Barbecue in Japan

Japan's Miyajima Island
Miyajima Island, where Itsukushima shrine,Tori gate, is. Barbeques oysters, a typical dish here. Alison Wright

All around me an endless stream of tame deer rambles near the waterfront of Japan’s Miyajima Island. Like me, they’re looking for something to chew on. For them the targets are paper maps and bread crusts. For me it’s something smoking on the street corner. Grills that are sizzling with oysters. Understand, I adore oysters so much that I once judged an oyster-shucking contest, but seeing them barbecued is new to me.

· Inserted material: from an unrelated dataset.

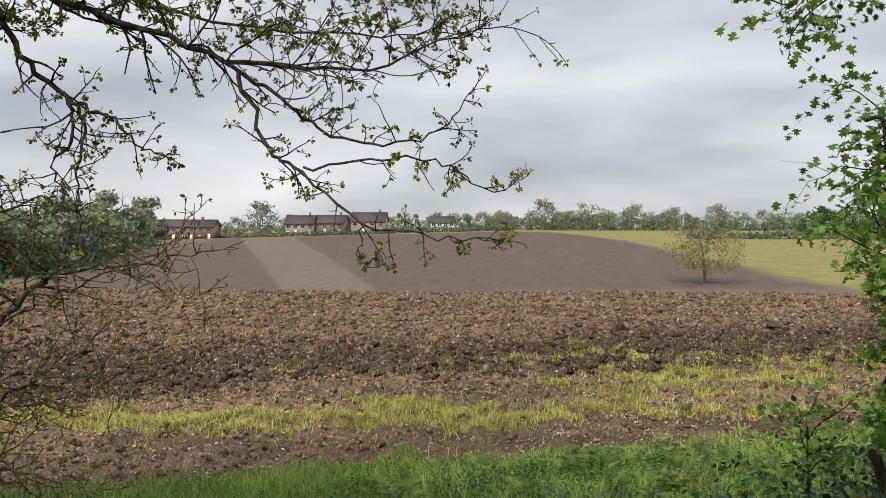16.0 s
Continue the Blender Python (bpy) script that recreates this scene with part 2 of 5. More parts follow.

When I turn down the street, I stop at this popular restaurant, Kakiya, and notice the woman’s meditative precision while oyster cracking. She never looks up as her brother dances around the hot grill. He prods the flaming coals and turns the shells as they explode and spit dangerous bits of shrapnel in retaliation to the heat. The man’s reddened and pockmarked face shows the hazards of his profession. The place offers oysters in an array of incarnations: battered and fried, wrapped in sticky rice and seaweed, served with udon noodles in oyster soup. But my order falls in line with the sight and smell: grilled simply in their nakedness. They’re smoky, natural and meaty. This is my new favorite oyster.